Exercise goal
Check each line below for "render" and report how many have it, nothing else.

══════════════════════════════

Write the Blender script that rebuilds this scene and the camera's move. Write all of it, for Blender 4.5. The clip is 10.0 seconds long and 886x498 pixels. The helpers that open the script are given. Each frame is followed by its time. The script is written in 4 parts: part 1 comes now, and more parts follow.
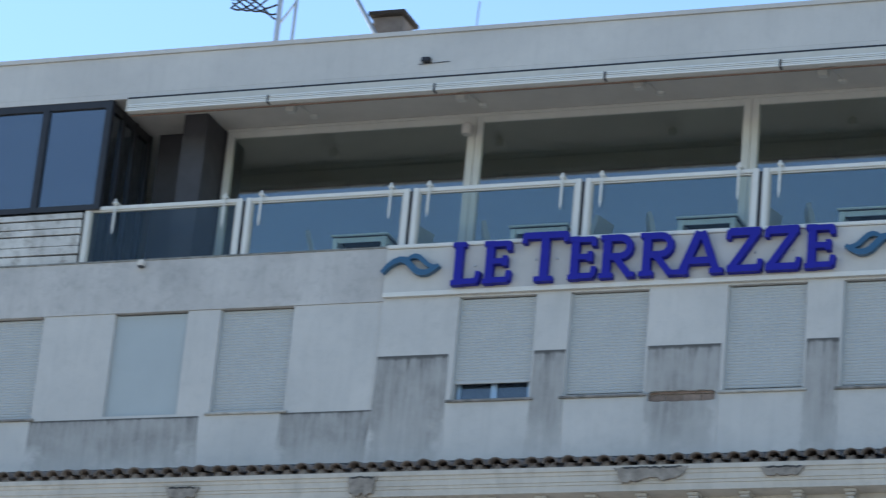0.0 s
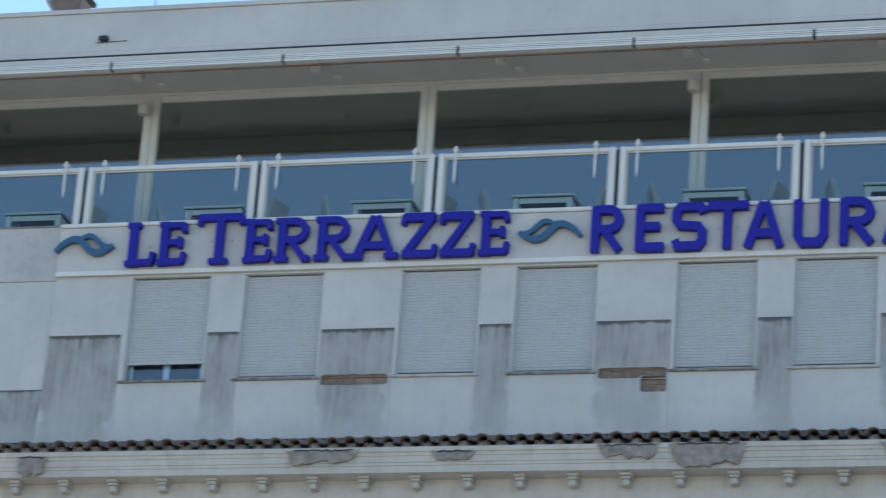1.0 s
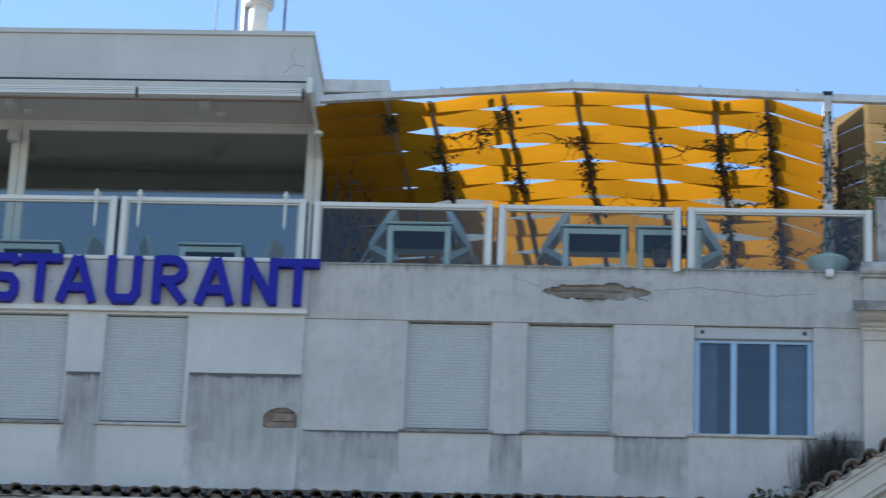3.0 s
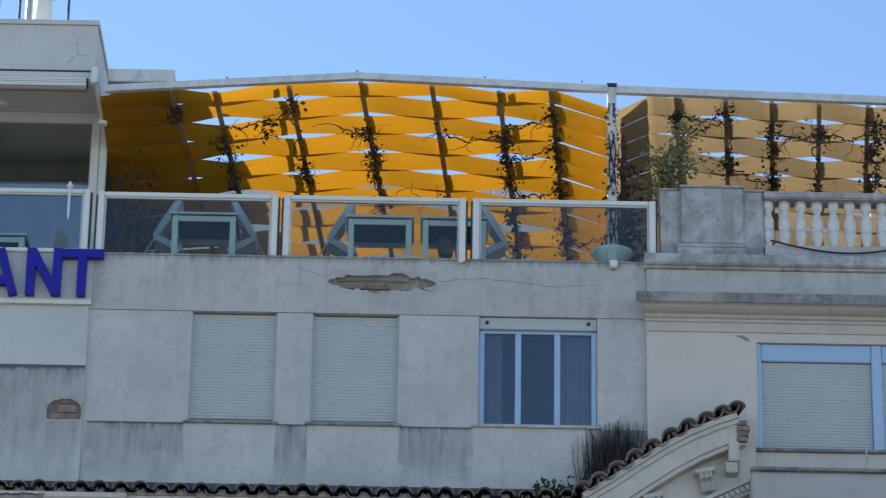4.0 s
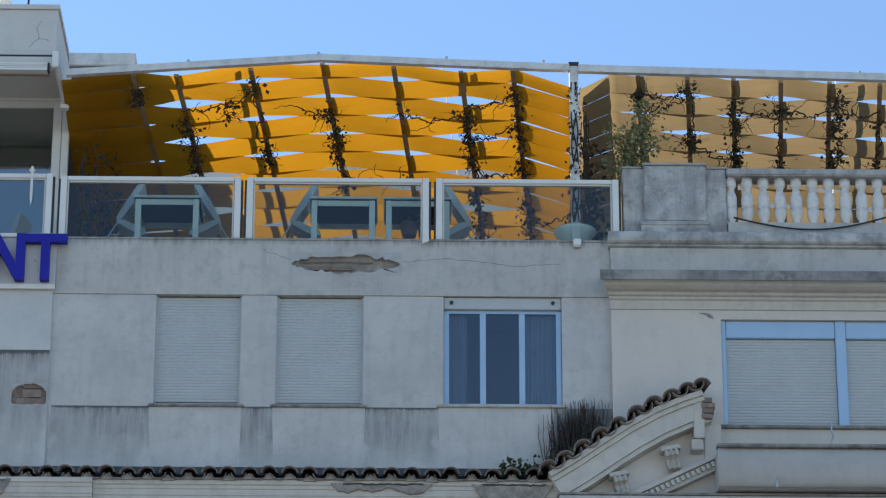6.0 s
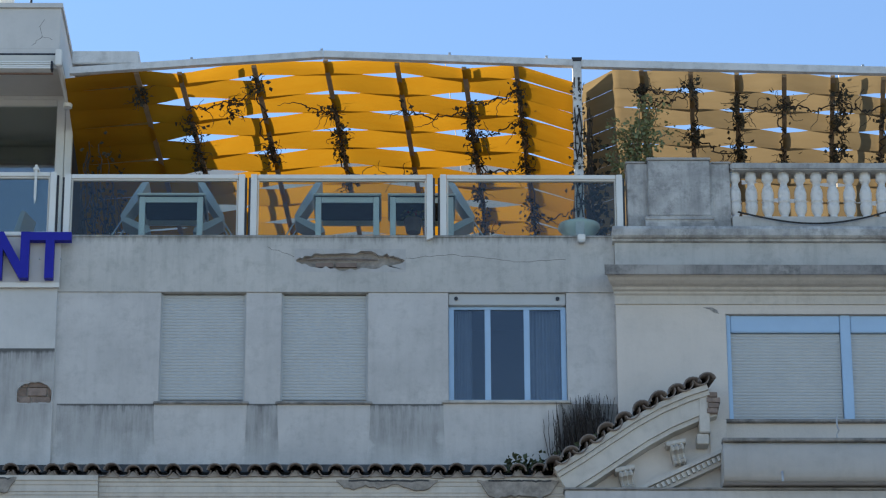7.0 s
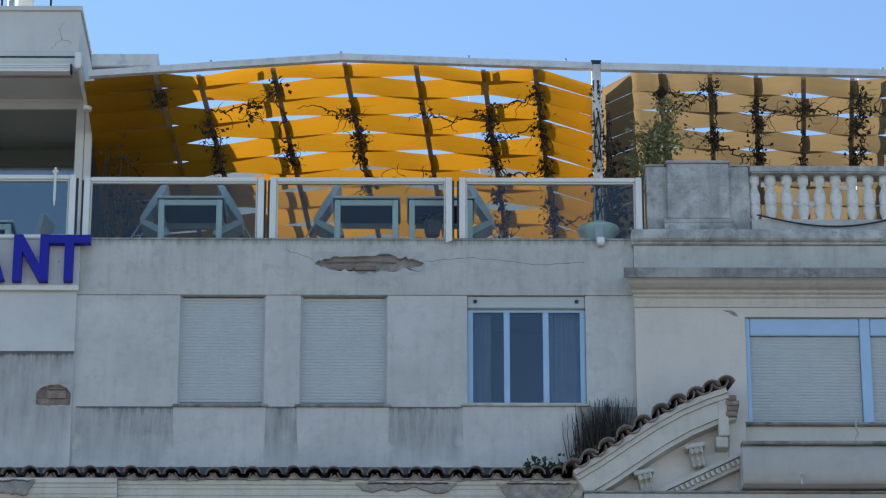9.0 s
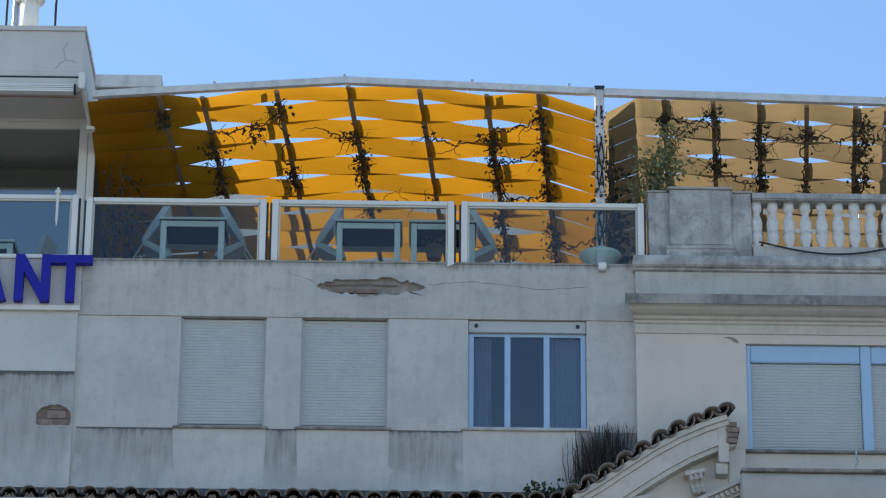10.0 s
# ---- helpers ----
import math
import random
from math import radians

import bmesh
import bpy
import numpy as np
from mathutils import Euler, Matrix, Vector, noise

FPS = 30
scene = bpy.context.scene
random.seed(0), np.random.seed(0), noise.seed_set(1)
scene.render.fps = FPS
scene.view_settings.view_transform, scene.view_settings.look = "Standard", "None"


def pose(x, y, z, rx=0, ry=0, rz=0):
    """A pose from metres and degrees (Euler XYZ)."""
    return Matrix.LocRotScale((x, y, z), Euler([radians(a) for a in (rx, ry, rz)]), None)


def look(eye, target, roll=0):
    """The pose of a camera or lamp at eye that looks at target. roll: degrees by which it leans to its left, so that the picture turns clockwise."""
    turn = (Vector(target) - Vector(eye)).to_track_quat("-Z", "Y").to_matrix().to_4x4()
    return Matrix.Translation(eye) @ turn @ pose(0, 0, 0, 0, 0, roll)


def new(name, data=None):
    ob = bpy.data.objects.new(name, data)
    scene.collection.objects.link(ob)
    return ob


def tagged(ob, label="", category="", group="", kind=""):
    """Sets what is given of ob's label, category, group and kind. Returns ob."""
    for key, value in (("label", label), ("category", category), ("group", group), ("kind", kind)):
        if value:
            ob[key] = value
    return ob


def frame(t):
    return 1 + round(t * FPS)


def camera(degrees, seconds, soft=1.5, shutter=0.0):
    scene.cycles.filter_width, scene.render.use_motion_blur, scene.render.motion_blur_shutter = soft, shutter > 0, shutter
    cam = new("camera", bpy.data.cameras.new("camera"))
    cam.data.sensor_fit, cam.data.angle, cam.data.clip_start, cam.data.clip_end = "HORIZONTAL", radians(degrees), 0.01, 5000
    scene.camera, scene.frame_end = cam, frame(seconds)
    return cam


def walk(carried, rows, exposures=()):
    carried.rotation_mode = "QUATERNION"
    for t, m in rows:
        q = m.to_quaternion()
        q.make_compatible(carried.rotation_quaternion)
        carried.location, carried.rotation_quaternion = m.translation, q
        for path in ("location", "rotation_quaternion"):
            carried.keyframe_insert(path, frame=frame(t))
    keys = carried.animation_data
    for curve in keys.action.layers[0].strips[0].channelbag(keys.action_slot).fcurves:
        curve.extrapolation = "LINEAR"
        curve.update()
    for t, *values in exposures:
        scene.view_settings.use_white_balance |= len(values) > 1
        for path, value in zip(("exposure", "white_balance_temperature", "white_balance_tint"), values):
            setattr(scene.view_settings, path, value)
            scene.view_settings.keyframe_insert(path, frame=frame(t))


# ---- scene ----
cam = camera(14.921, 10.0, soft=1.2, shutter=0.3)
EYE = (3.686, -48.0, 1.6)
# seconds, yaw, pitch, roll: the camera stands still and pans by hand
ROWS = [
    (0.0, 22.149, 21.166, 5.434),
    (0.5, 19.211, 21.247, 4.885),
    (1.0, 16.242, 21.341, 4.258),
    (1.5, 13.071, 21.757, 3.316),
    (2.0, 10.220, 22.390, 3.012),
    (2.5, 7.162, 22.717, 2.667),
    (3.0, 3.807, 22.958, 2.458),
    (3.2, 2.723, 22.990, 2.131),
    (4.3, -0.644, 22.845, 0.907),
    (4.5, -0.843, 22.803, 0.945),
    (5.0, -1.302, 22.716, 0.748),
    (5.5, -1.051, 22.634, 0.450),
    (7.0, -0.736, 22.518, -0.200),
    (7.5, -0.555, 22.462, 0.182),
    (8.0, -0.511, 22.416, 0.187),
    (8.5, -0.379, 22.426, 0.056),
    (9.0, -0.386, 22.567, -0.043),
    (9.5, -0.324, 22.804, 0.313),
    (10.0, -0.352, 22.970, 0.540),
]
walk(cam, [(t, pose(*EYE, 90 + p, 0, y) @ pose(0, 0, 0, 0, 0, r)) for t, y, p, r in ROWS],
     exposures=[(0.0, 1.60, 6400, 10), (1.0, 1.68, 6450, 10), (2.4, 1.72, 6450, 10), (3.0, 1.64, 6450, 10), (4.3, 1.53, 6450, 10), (10.0, 1.53, 6450, 10)])

# ---- light ----
SUN_AZ, SUN_EL = radians(-62), radians(29)
toward = Vector((math.sin(SUN_AZ) * math.cos(SUN_EL), math.cos(SUN_AZ) * math.cos(SUN_EL), math.sin(SUN_EL)))
world = bpy.data.worlds.new("sky")
scene.world = world
world.use_nodes = True
wn = world.node_tree.nodes
sky = wn.new("ShaderNodeTexSky")
sky.sky_type, sky.sun_disc = "NISHITA", False
sky.sun_elevation, sky.sun_rotation = SUN_EL, SUN_AZ
sky.air_density, sky.dust_density, sky.ozone_density = 1.0, 0.0, 3.3
world.node_tree.links.new(sky.outputs[0], wn["Background"].inputs[0])
wn["Background"].inputs[1].default_value = 0.085
sun = new("sun", bpy.data.lights.new("sun", "SUN"))
sun.data.energy, sun.data.angle, sun.data.color = 5.0, radians(0.55), (1.0, 0.93, 0.82)
sun.matrix_world = look(toward * 60, (0, 0, 0))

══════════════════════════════

Result below
2